C'est en raison de cette tentative de prise de contrôle que le directeur du journal, Eric Fottorino, est revenu sur sa démission et s'est porté candidat à la présidence du groupe. L'indépendance du journal est en train de se jouer.
On s’est aperçu qu’Alain Minc est partout dans les milieux financiers et politiques, quand on ne le voit pas à la FNAC signer son dernier ouvrage du genre « comment se faire du blé sur le dos des imbéciles ». Le furet serait devenu le principal conseiller des grands patrons français. Il est multiformes, chasseur de têtes, évangéliste selon Wall Street, il a des relations, s’occupe même des parachutes dorés pour les amis en détresse.
Si bien que l’on peut parler du système Minc.

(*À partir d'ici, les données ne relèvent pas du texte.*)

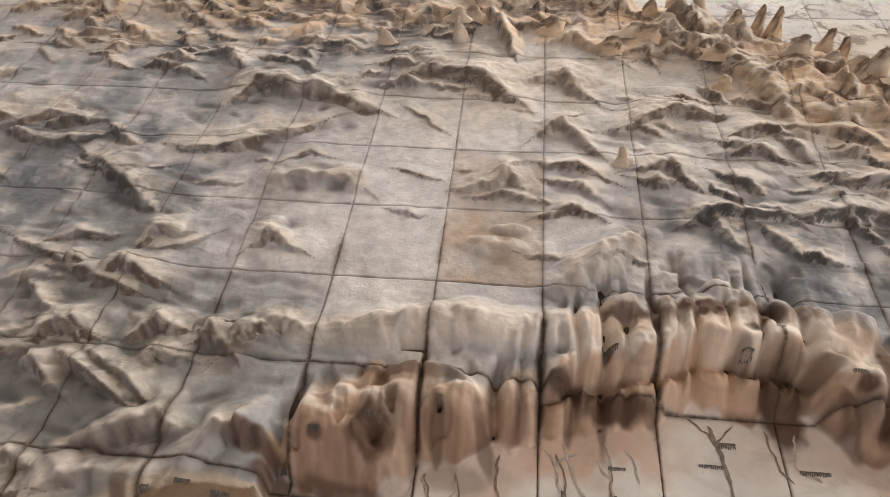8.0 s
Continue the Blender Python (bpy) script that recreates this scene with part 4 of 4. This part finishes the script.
def name_bar(x, y, w, h, ang=0):
    """Lettering too small to read, as plain bars: a headline with a ragged lower edge."""
    c, s = math.cos(radians(ang)), math.sin(radians(ang))
    r3 = random.Random(int(x * 7919) + int(y * 104729))
    u, edge = -w / 2, []
    while u < w / 2:
        wide, drop = r3.uniform(0.003, 0.006), -h * r3.uniform(0.1, 0.55)
        edge += [(u, drop), (u + wide * 0.75, drop), (u + wide * 0.76, h * 0.22), (u + wide, h * 0.22)]
        u += wide
    n = len(edge)
    uu = np.array([e[0] for e in edge] * 2)
    vv = np.array([e[1] for e in edge] + [h * 0.5 + r3.uniform(-0.001, 0.001) for e in edge])
    xs, ys = x + uu * c - vv * s, y + uu * s + vv * c
    z = relief(xs, ys)[0] + 0.002
    i = np.arange(n - 1)
    mesh_object("name_bar", np.column_stack([xs, ys, z]), np.stack([i, i + 1, i + 1 + n, i + n], -1), INK, MAP, smooth=False)


def letter(text, x, y, size):
    cu = bpy.data.curves.new("letter", "FONT")
    cu.body, cu.size, cu.align_x, cu.align_y, cu.extrude = text, size, "CENTER", "CENTER", 0.0008
    cu.offset = 0.0012
    tmp = bpy.data.objects.new("letter", cu)
    scene.collection.objects.link(tmp)
    me = bpy.data.meshes.new_from_object(tmp.evaluated_get(bpy.context.evaluated_depsgraph_get()))
    bpy.data.objects.remove(tmp)
    me.materials.clear()
    me.materials.append(LETTER_INK)
    ob = new("letter", me)
    ob.location = (x, y, height(x, y) + 0.002)
    ob.parent = MAP


build_room()
build_reefs()
river([(0.401, 0.819), (0.417, 0.763), (0.433, 0.639), (0.432, 0.55), (0.412, 0.451), (0.396, 0.382), (0.36, 0.329), (0.367, 0.265), (0.344, 0.214), (0.333, 0.129), (0.318, 0.036)], 0.009)
river([(0.424, 0.493), (0.43, 0.451), (0.413, 0.403)], 0.005)
river([(0.36, 0.329), (0.343, 0.278), (0.354, 0.227)], 0.006)
river([(0.352, 0.835), (0.398, 0.795), (0.422, 0.739)], 0.005)
river([(0.458, 0.82), (0.411, 0.771)], 0.005)
river([(0.856, 0.717), (0.817, 0.58), (0.741, 0.536), (0.702, 0.507), (0.68, 0.422), (0.646, 0.355), (0.619, 0.263), (0.641, 0.2), (0.642, 0.127), (0.641, 0.039)], 0.009)
river([(0.806, 0.557), (0.747, 0.492), (0.686, 0.429)], 0.008)
river([(0.639, 0.127), (0.653, 0.079), (0.661, 0.039)], 0.007)
river([(0.77, 0.67), (0.722, 0.632), (0.73, 0.594), (0.76, 0.572)], 0.006)
river([(-0.421, 0.553), (-0.434, 0.479), (-0.46, 0.425), (-0.446, 0.358), (-0.478, 0.313), (-0.517, 0.279)], 0.007)
river([(-0.485, 0.536), (-0.469, 0.48), (-0.456, 0.425)], 0.004)
river([(-0.536, 0.536), (-0.537, 0.493), (-0.51, 0.425)], 0.004)
river([(-0.567, 0.521), (-0.548, 0.452), (-0.528, 0.398)], 0.005)
river([(-0.535, 0.274), (-0.67, 0.215), (-0.776, 0.152), (-0.847, 0.102)], 0.009, FADED)
river([(-0.544, 0.255), (-0.677, 0.185), (-0.73, 0.092), (-0.734, 0.005)], 0.010, FADED)
river([(-0.886, 0.228), (-0.77, 0.243), (-0.654, 0.264), (-0.535, 0.277)], 0.009, FADED)
river([(0.046, 0.714), (0.066, 0.638), (0.062, 0.564), (0.073, 0.507), (0.057, 0.468)], 0.004)
river([(0.169, 0.699), (0.164, 0.623), (0.171, 0.55), (0.164, 0.479)], 0.006)
river([(-0.091, 0.698), (-0.092, 0.623), (-0.084, 0.564)], 0.007)
river([(-0.061, 0.55), (-0.04, 0.479), (-0.031, 0.424)], 0.004)
river([(-0.173, 0.557), (-0.158, 0.507), (-0.145, 0.463)], 0.004)
river([(-0.183, 0.645), (-0.176, 0.564)], 0.005)
river([(-0.257, 0.638), (-0.243, 0.564)], 0.005)
river([(-0.389, 0.557), (-0.335, 0.536), (-0.288, 0.507)], 0.008)
river([(-0.35, 0.557), (-0.309, 0.536), (-0.285, 0.514)], 0.006)
river([(0.863, 0.678), (0.903, 0.632), (0.905, 0.572)], 0.006)
river([(0.528, 0.812), (0.553, 0.716), (0.57, 0.685)], 0.004)
name_bar(0.438, 0.766, 0.039, 0.018, 0)
name_bar(0.391, 0.711, 0.049, 0.01, 0)
name_bar(0.468, 0.588, 0.055, 0.012, 0)
name_bar(0.454, 0.505, 0.052, 0.01, 0)
name_bar(0.437, 0.413, 0.036, 0.01, 0)
name_bar(0.409, 0.376, 0.052, 0.012, 70)
name_bar(0.659, 0.311, 0.052, 0.012, 0)
name_bar(0.738, 0.517, 0.058, 0.01, 0)
name_bar(0.608, 0.101, 0.047, 0.01, 0)
name_bar(0.652, 0.163, 0.065, 0.016, 95)
name_bar(-0.429, 0.398, 0.036, 0.018, 0)
name_bar(-0.481, 0.316, 0.055, 0.015, 40)
name_bar(-0.155, 0.514, 0.036, 0.012, 100)
name_bar(-0.08, 0.507, 0.047, 0.015, 0)
name_bar(-0.045, 0.528, 0.039, 0.012, 105)
name_bar(0.18, 0.687, 0.039, 0.01, 0)
name_bar(0.058, 0.594, 0.052, 0.009, 92)
name_bar(0.177, 0.601, 0.044, 0.012, 95)
name_bar(0.114, 0.511, 0.018, 0.01, 90)
name_bar(0.158, 0.433, 0.019, 0.013, 0)
name_bar(0.155, 0.472, 0.016, 0.012, 0)
name_bar(-0.75, 0.334, 0.036, 0.024, 110)
name_bar(-0.719, 0.362, 0.044, 0.0288, 110)
name_bar(-0.666, 0.376, 0.049, 0.024, 115)
name_bar(-0.597, 0.439, 0.039, 0.024, 95)
name_bar(0.622, 0.713, 0.065, 0.013, 0)
name_bar(0.741, 0.093, 0.016, 0.009, 90)
name_bar(0.899, 0.255, 0.021, 0.009, 100)
name_bar(0.969, 0.411, 0.01, 0.007, 90)
name_bar(0.861, 0.632, 0.034, 0.012, 0)
name_bar(-0.824, 0.487, 0.017, 0.013, 20)
name_bar(-0.751, 0.512, 0.032, 0.01, 0)
name_bar(-0.67, 0.497, 0.037, 0.016, 0)
name_bar(-0.663, 0.451, 0.033, 0.013, 0)
name_bar(-0.501, 0.653, 0.024, 0.015, 0)
name_bar(-0.383, 0.692, 0.017, 0.012, 0)
name_bar(-0.579, 0.604, 0.012, 0.013, 0)
name_bar(-0.233, 0.75, 0.014, 0.012, 0)
name_bar(0.159, 0.927, 0.035, 0.014, 0)
name_bar(0.485, 0.946, 0.028, 0.014, 0)
name_bar(0.513, 0.995, 0.026, 0.011, 0)
name_bar(0.497, 0.906, 0.025, 0.01, 0)
name_bar(0.719, 0.898, 0.034, 0.013, 0)
name_bar(0.56, 1.0, 0.023, 0.013, 0)
letter("\u0924\u0941", -0.613, 0.117, 0.05)
letter("\u093f\u0915", -0.248, 0.132, 0.05)
letter("\u0938", 0.095, 0.128, 0.046)
letter("\u0924\u093e", 0.112, 0.128, 0.046)
letter("\u0928", 0.465, 0.13, 0.05)
river([(0.018, 0.723), (0.041, 0.685), (0.059, 0.602), (0.054, 0.558)], 0.006, FADED)
river([(0.062, 0.739), (0.082, 0.662), (0.108, 0.602)], 0.006, FADED)
river([(0.041, 0.685), (0.09, 0.716)], 0.005, FADED)
river([(0.131, 0.701), (0.164, 0.663), (0.172, 0.617)], 0.006, FADED)
river([(0.16, 0.748), (0.167, 0.663)], 0.006, FADED)
river([(0.202, 0.74), (0.227, 0.694), (0.232, 0.655)], 0.005, FADED)
river([(0.604, 0.808), (0.579, 0.727), (0.631, 0.696)], 0.007, FADED)
river([(0.754, 0.674), (0.787, 0.628), (0.811, 0.606)], 0.007, FADED)
river([(0.731, 0.666), (0.714, 0.62), (0.753, 0.59)], 0.007, FADED)
river([(0.853, 0.682), (0.885, 0.628), (0.896, 0.584)], 0.008, FADED)
river([(-0.181, 0.631), (-0.192, 0.586), (-0.169, 0.529)], 0.006, FADED)
river([(-0.262, 0.63), (-0.247, 0.579)], 0.006, FADED)
river([(-0.564, 0.514), (-0.539, 0.452), (-0.541, 0.405)], 0.006, FADED)
river([(-0.529, 0.542), (-0.498, 0.459)], 0.006, FADED)
joint_bed()
build_tiles()
build_peaks()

Bien entendu, du point de vue technique, le journal à des problèmes : les recettes de l’entreprise ne sont plus en rapport avec le nombre d’ouvriers et d’employés. Le syndicat du Livre est omniprésent et pourrait mettre par terre le journal s’il le voulait. Aussi, doit-on marcher sur du velours. Il est évident que si Lagardère devenait le patron, Alain Minc pourrait liquider la moitié du personnel et se ficherait de la réaction syndicale grâce au solide matelas du groupe qui pourrait tenir le coup, sans doute plus longtemps que le syndicat. Les salaires du secteur administratif sont parmi les plus élevés de la profession, le procédé de fabrication est coûteux et les imprimeries tournent à temps partiel faute de travail. Les rédacteurs étant eux-mêmes sous certaines conditions actionnaires du journal, il est très difficile de voter au sein du groupe une diminution du personnel !
La dette du Monde, aujourd’hui, est de 100 millions d’euros, avec 146 millions d’euros de perte en cinq ans, dont 14,3 millions en 2006.

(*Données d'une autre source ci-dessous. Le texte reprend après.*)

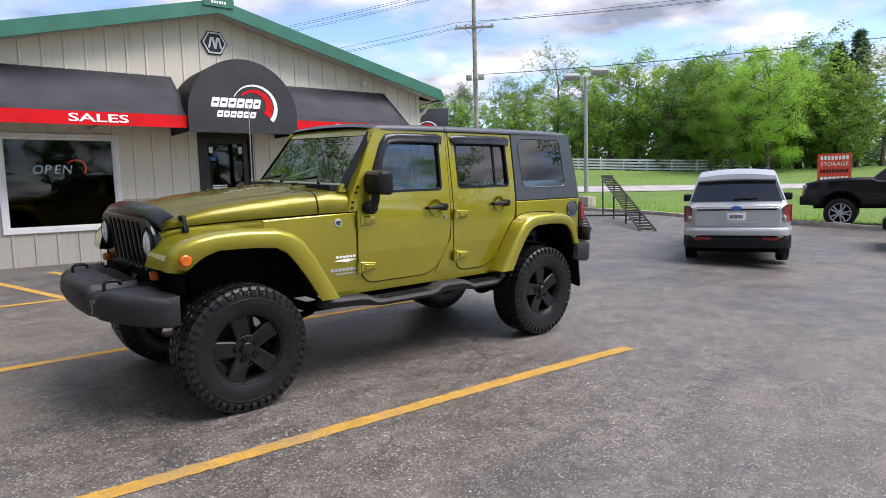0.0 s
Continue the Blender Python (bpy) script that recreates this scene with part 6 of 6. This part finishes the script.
def pickup(label, paint, m, group, front="bars", raised=0.0):
    c = thing("pickup_truck", label, "truck", m, group)
    low = arched([], (-1.95, 1.75), 0.47, 0.46)
    prof = [(-2.86, 0.52)] + low + [(2.86, 0.50), (2.90, 0.62), (2.90, 1.28), (1.02, 1.28), (0.95, 1.16), (-1.10, 1.16), (-1.25, 1.22), (-1.9, 1.215), (-2.45, 1.18), (-2.78, 1.09), (-2.86, 0.85)]
    hull(c, paint, prof, None, 0.99, 0.06)
    cabin(c, paint, (-1.30, 0.95), (-0.48, 0.74), 1.15, 1.88, 0.96, 0.80, ((0.20, 0.56), (0.60, 0.95)))
    bm = B()
    box(bm, 1.08, 2.84, -0.80, 0.80, 1.0, 1.284)
    part("bed_floor", bm, "under", c, smooth=0)
    bm = B()
    box(bm, 2.88, 2.925, -0.78, 0.78, 0.72, 1.26, 0.02)
    tg_ = part("tailgate", bm, paint, c)
    for z, w in ((1.16, 0.11), (1.02, 0.09)):
        bm = B()
        box(bm, 2.92, 2.935, -w, w, z - 0.035, z + 0.035, 0.008)
        part("latch", bm, "trim", tg_)
    bm = B()
    box(bm, 2.84, 3.02, -0.97, 0.97, 0.50, 0.68, 0.03)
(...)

Lagardère reprendrait le titre et remplacerait le personnel de l’écrit par ses écrivaillons de l’Etat libéral. Cela ne se ferait pas du jour au lendemain, mais la nouvelle équipe serait prête pour la réélection de Sarko.

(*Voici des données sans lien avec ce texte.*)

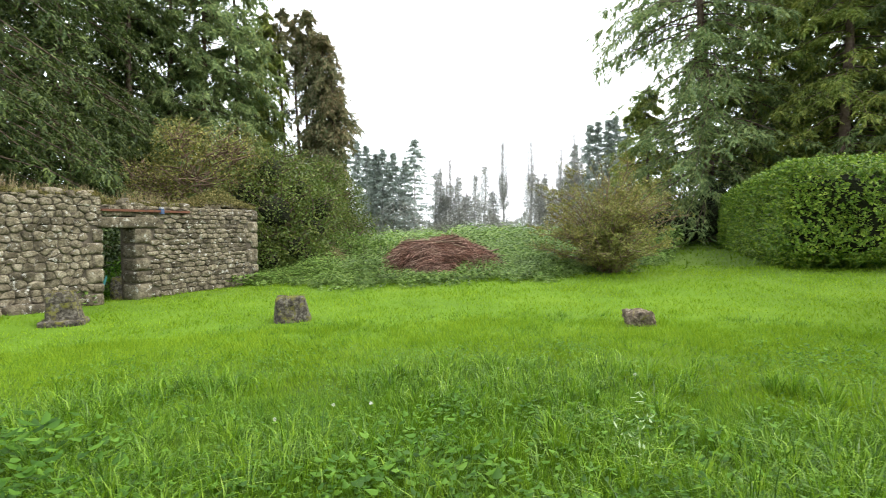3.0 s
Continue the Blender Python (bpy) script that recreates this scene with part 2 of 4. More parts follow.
def ovals(g, base, way, side, length, width, fold=0.2):
    """Broad leaves: six corners, creased along the middle."""
    n = len(base)
    length, width = np.broadcast_to(length, n)[:, None], np.broadcast_to(width, n)[:, None]
    way, side = unit(way), unit(side)
    up = unit(np.cross(side, way))
    row = []
    for a, w in ((0.28, 0.46), (0.68, 0.36)):
        m = base + way * length * a
        row.append((m - side * width * w + up * width * fold, m + side * width * w + up * width * fold))
    tip = base + way * length - up * width * fold
    V = np.stack([base, row[0][0], row[1][0], tip, row[1][1], row[0][1]], 1)
    i = np.arange(n)[:, None] * 6
    F = np.concatenate([i + [0, 3, 2], i + [0, 2, 1], i + [0, 5, 4], i + [0, 4, 3]], 1).reshape(-1, 3)
    g.add(V, F)


def slivers(g, base, way, side, length, width):
    """Fine foliage: one narrow triangle each."""
    n = len(base)
    length, width = np.broadcast_to(length, n)[:, None], np.broadcast_to(width, n)[:, None]
    way, side = unit(way), unit(side)
    V = np.stack([base - side * width / 2, base + side * width / 2, base + way * length], 1)
    g.add(V, np.arange(n * 3).reshape(-1, 3))


def blades(g, base, way, height, width, bend, simple=False):
    """Grass blades: two bent pieces and a tip."""
    n = len(base)
    h, w, b = height[:, None], width[:, None], bend[:, None]
    a = uni(0, 2 * np.pi, n)
    side = np.stack([np.cos(a), np.sin(a), 0 * a], 1)
    up = np.array([0, 0, 1.0])
    mid = base + up * h * 0.6 + way * b * h * 0.3
    tip = base + up * h * (1 - 0.35 * b) + way * b * h
    if simple:
        V = np.stack([base - side * w / 2, base + side * w / 2, tip], 1)
        g.add(V, np.arange(n * 3).reshape(-1, 3))
        return
    V = np.stack([base - side * w / 2, base + side * w / 2, mid + side * w * 0.4, mid - side * w * 0.4, tip], 1)
    i = np.arange(n)[:, None] * 5
    F = np.concatenate([i + [0, 1, 2], i + [0, 2, 3], i + [3, 2, 4]], 1).reshape(-1, 3)
    g.add(V, F)


def tubes(g, P, R, sides=5):
    """Tapered tubes: P (n, k, 3) centre lines, R (n, k) radii."""
    n, k, _ = P.shape
    T = unit(np.gradient(P, axis=1))
    ref = np.where(np.abs(T[..., 2:3]) > 0.9, np.array([1.0, 0, 0]), np.array([0, 0, 1.0]))
    A = unit(np.cross(T, ref))
    B = np.cross(T, A)
    th = np.arange(sides) * 2 * np.pi / sides
    V = P[:, :, None] + R[:, :, None, None] * (A[:, :, None] * np.cos(th)[:, None] + B[:, :, None] * np.sin(th)[:, None])
    idx = np.arange(n * k * sides).reshape(n, k, sides)
    a, b = idx[:, :-1], idx[:, 1:]
    F = np.stack([a, np.roll(a, -1, 2), np.roll(b, -1, 2), b], -1).reshape(-1, 4)
    g.add(V, F)


def sphere_ways(n):
    v = RNG.normal(size=(n, 3))
    return unit(v)


def sstep(a, b, x):
    t = np.clip((np.asarray(x, dtype=float) - a) / (b - a), 0, 1)
    return t * t * (3 - 2 * t)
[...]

Si ce journal est repris par la droite, c’est-à-dire les amis de Sarkozy, ce sera une voix critique qui disparaîtra. Ne restera plus que le souvenir d’un grand journal, fondé par un grand Monsieur, Hubert Beuve-Méry, dont les successeurs ont été parmi les meilleurs journalistes d’expression française.
Et moi je perdrai Raphaëlle Bacqué dont j’aime particulièrement l’écriture et le reste.